Will looked down the pages. "Bristol. Of course. D'Acres is in no position to help while the Auditors are there. Manchester, Liverpool, York, Hull, Leeds, yes, yes, all the major population centers. And many minor ones.
"Humphries, is the warehouse large enough to hold all homeless Reapers if beds can be provided? Good. There are several ways to obtain relief from a Branch for a war casualty, especially one they believe lost. We can use shame as a last resort. Far better to give them an opportunity to act honorably before Madame orders them to do it. Especially if they know the costs will be assumed by the Realm in the near future. The foreign reapers will benefit from the general improvements. In a month or so a public announcement that we are accepting Thorns patients, coming from Madame or from a step above her, should bring in those still in hiding. A good use of peacetime budget funds which otherwise might go unused. You will see that we reclaim those funds in the next Budget, Humphries.
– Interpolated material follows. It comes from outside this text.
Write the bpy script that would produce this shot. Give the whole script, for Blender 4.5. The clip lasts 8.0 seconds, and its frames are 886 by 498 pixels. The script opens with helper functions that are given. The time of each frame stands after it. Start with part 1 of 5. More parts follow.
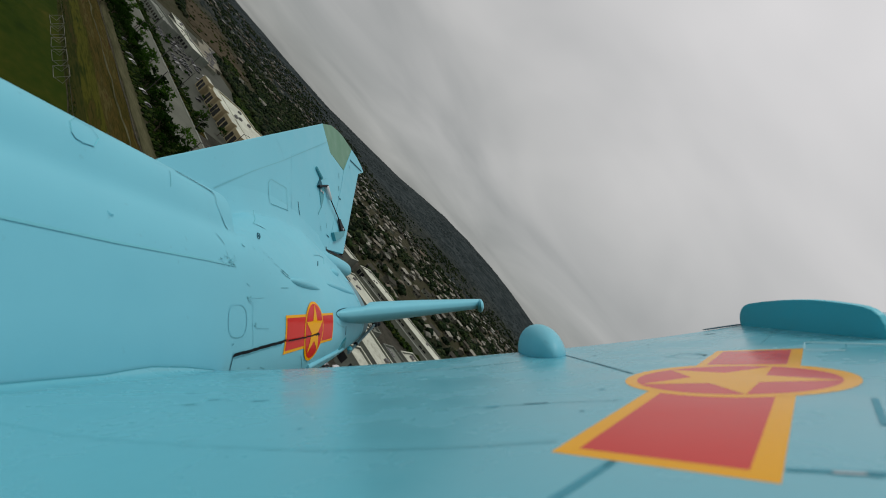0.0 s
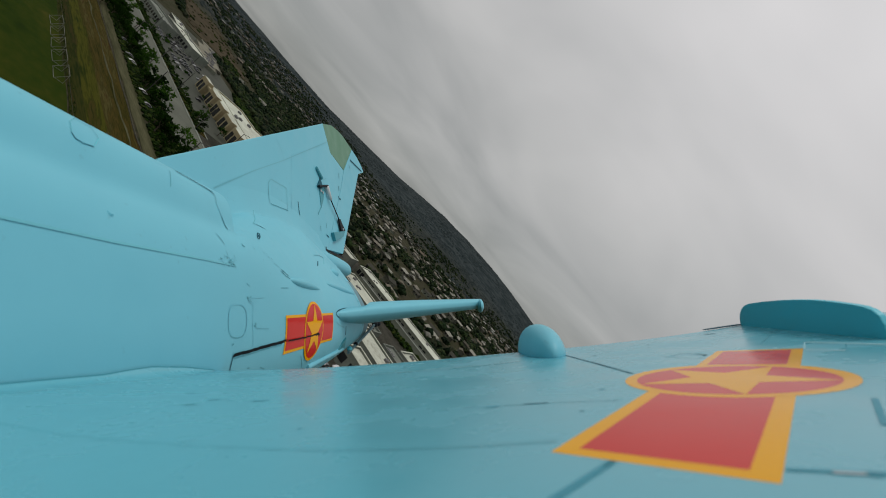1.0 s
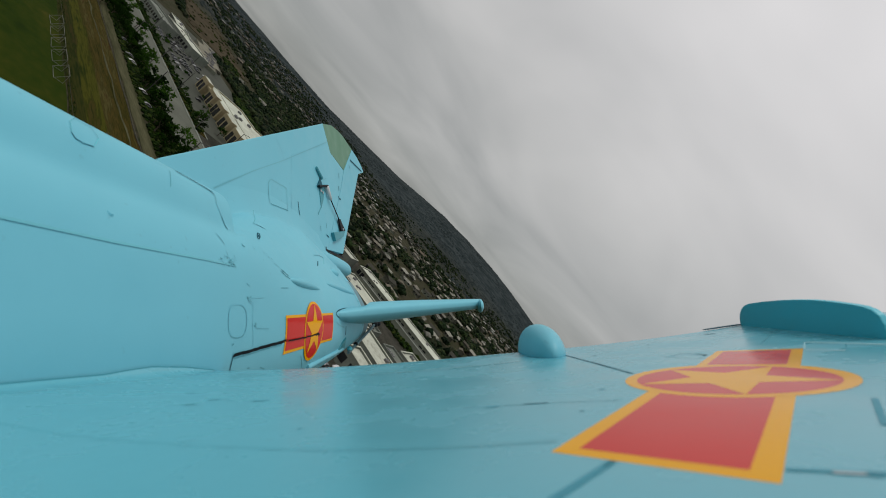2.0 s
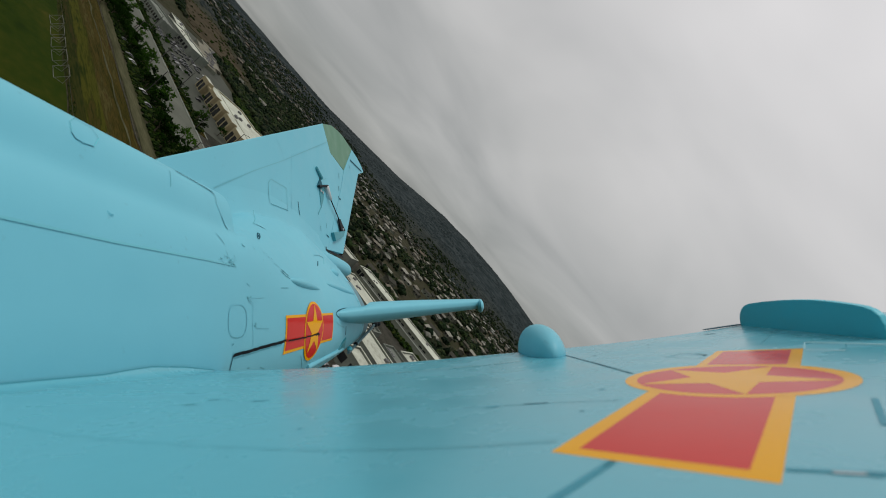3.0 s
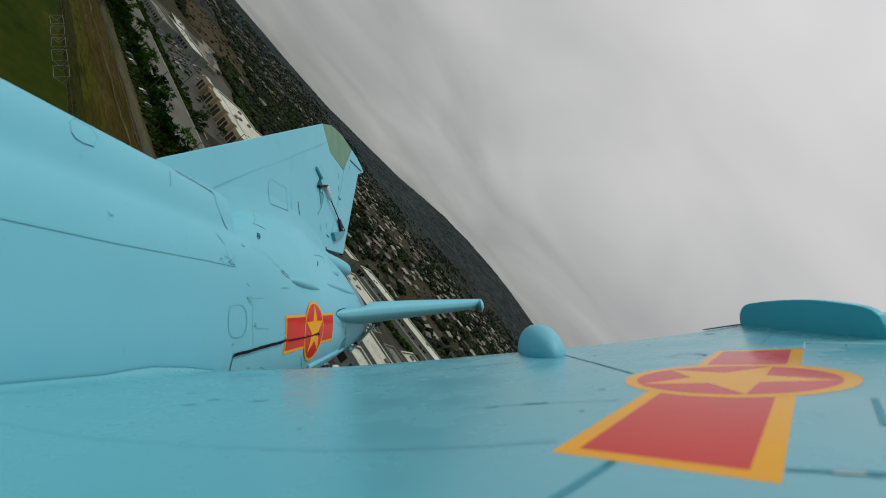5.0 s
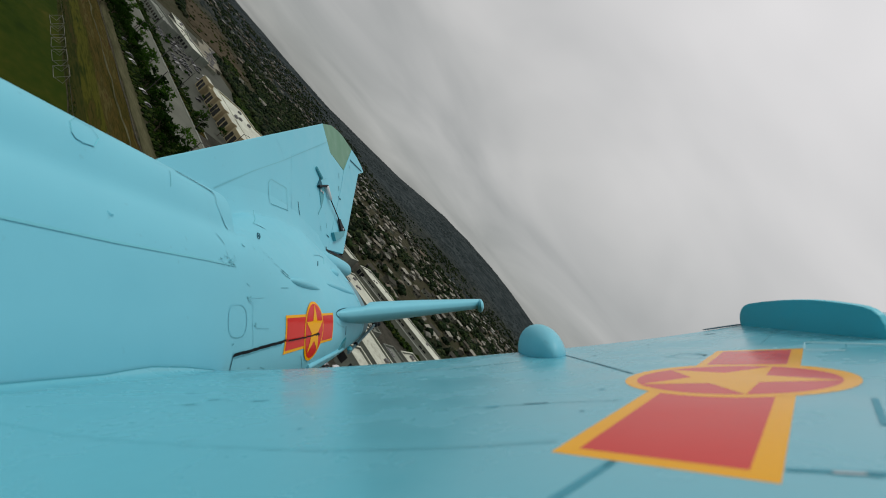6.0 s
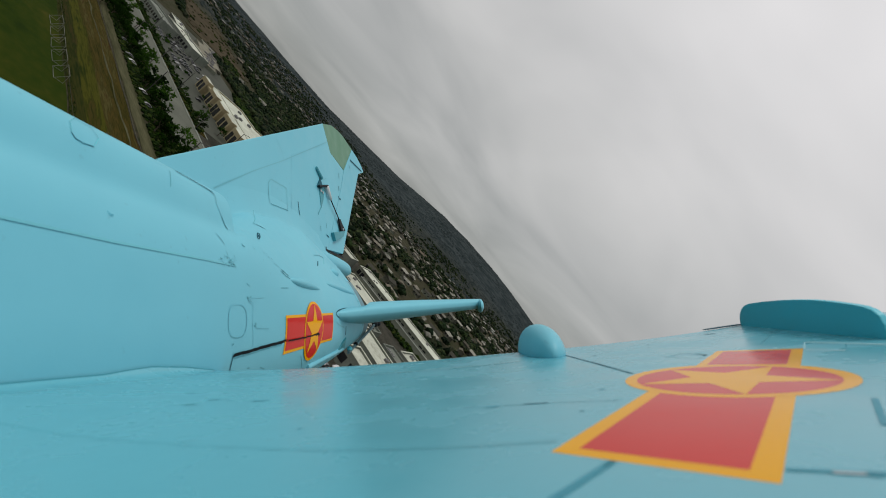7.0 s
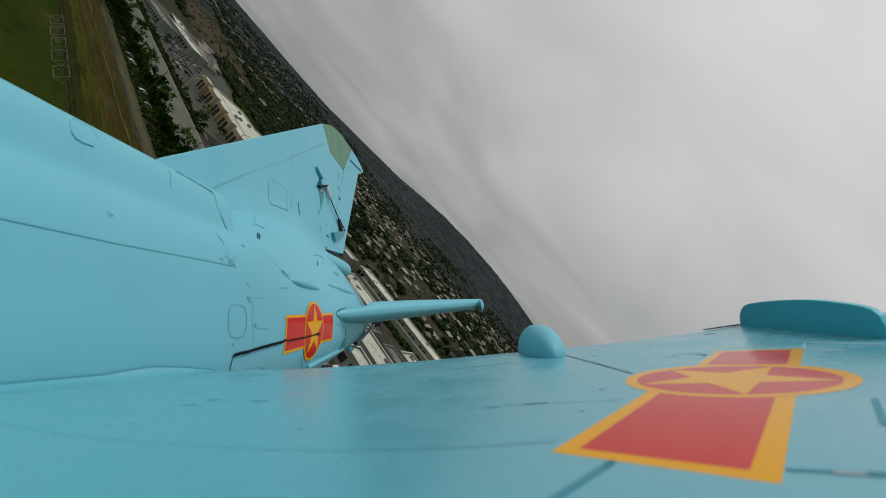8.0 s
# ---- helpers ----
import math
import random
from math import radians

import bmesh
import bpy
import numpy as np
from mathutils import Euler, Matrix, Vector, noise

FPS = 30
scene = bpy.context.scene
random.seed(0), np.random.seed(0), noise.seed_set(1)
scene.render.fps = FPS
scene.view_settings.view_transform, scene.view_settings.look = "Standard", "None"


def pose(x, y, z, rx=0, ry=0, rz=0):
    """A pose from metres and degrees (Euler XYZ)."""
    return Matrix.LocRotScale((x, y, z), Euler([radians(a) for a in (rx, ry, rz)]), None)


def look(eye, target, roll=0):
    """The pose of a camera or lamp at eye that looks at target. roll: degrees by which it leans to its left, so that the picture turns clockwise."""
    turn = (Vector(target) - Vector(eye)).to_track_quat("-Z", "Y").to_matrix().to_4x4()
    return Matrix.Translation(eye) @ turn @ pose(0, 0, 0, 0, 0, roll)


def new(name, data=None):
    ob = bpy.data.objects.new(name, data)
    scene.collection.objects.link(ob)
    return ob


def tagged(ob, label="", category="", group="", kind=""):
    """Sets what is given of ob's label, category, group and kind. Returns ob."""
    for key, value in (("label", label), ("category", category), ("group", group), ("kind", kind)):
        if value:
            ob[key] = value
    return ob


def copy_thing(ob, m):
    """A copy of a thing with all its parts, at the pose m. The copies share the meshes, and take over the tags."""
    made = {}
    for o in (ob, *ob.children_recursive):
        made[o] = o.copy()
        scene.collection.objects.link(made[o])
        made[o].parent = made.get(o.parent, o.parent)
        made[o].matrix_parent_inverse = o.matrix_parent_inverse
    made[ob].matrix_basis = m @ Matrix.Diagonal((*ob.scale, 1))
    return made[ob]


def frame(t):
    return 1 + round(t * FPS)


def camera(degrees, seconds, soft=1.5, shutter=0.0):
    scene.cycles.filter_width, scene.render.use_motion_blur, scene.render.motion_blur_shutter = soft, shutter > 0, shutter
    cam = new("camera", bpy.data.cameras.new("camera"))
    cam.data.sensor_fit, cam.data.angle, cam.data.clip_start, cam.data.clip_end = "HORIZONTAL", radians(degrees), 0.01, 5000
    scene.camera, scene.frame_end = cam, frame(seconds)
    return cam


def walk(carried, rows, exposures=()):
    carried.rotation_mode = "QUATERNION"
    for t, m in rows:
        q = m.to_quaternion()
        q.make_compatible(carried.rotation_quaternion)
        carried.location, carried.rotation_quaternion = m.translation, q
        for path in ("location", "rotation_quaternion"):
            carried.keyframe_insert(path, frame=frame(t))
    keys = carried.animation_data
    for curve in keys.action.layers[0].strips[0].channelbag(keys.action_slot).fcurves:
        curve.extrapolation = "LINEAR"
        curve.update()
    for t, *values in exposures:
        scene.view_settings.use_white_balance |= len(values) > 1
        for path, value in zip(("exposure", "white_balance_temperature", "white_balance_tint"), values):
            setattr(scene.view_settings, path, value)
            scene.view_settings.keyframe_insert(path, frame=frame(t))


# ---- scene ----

"You will go to Senior DePoy at once. Tell her that a London Reaper was injured in the course of duty. Tell her that he was removed from the Rolls, that his glasses were disconnected from the Monitoring network, and that he was abandoned as one dead. Tell her that this was accomplished in a way that left our own Personnel officers unaware of his plight. Warn her that this may be a custom and procedure of very long standing. Even if so, this is to end immediately within the London Branch."
"Thanks, Will—"
"And tell her I issued this decree when you contracted the Thorns, Humphries, when they tried to take you away, and I want to know who overrode it!"
"Yes, sir. Request for someone's head on a plate acknowleged, sir. Eric has already begun some research into that. He'll see you today. He's going to bring Avram into it. This may evolve into a project that is perfect for Avram and Terry, and educational for Ronnie. Please think about encouraging it. I'll find you the money somewhere."
…Ma'am, we're looking for Seniors Charles Fancher and his partner Jonas Burns, both of London. They were sent from triage station number 12. Where are they? Well, can we talk to Fancher? Oh. That bad... I really need to ask him about his partner... The triage station insists they sent them on to you...Damn. You lost someone in a single step though a portal? Owen, go back to station 12 and check the beds...
What? No, sir, I will not leave. We are London. We do not abandon our missing. If I have to check every bed in every tent and every building, I will find the man you've lost...Sure I know who you are. You're the fellow who is going to stand aside while I search...
Owen, did you find him? No? They've doped Charley, he won't wake up for hours. They say there is no record of Jonas arriving at the Academy. I'm going to start a systematic bed check, until they tell an Angel to eject me. You go right now, roust out Personnel and tell 'em I've just been ordered to stop looking for a missing man.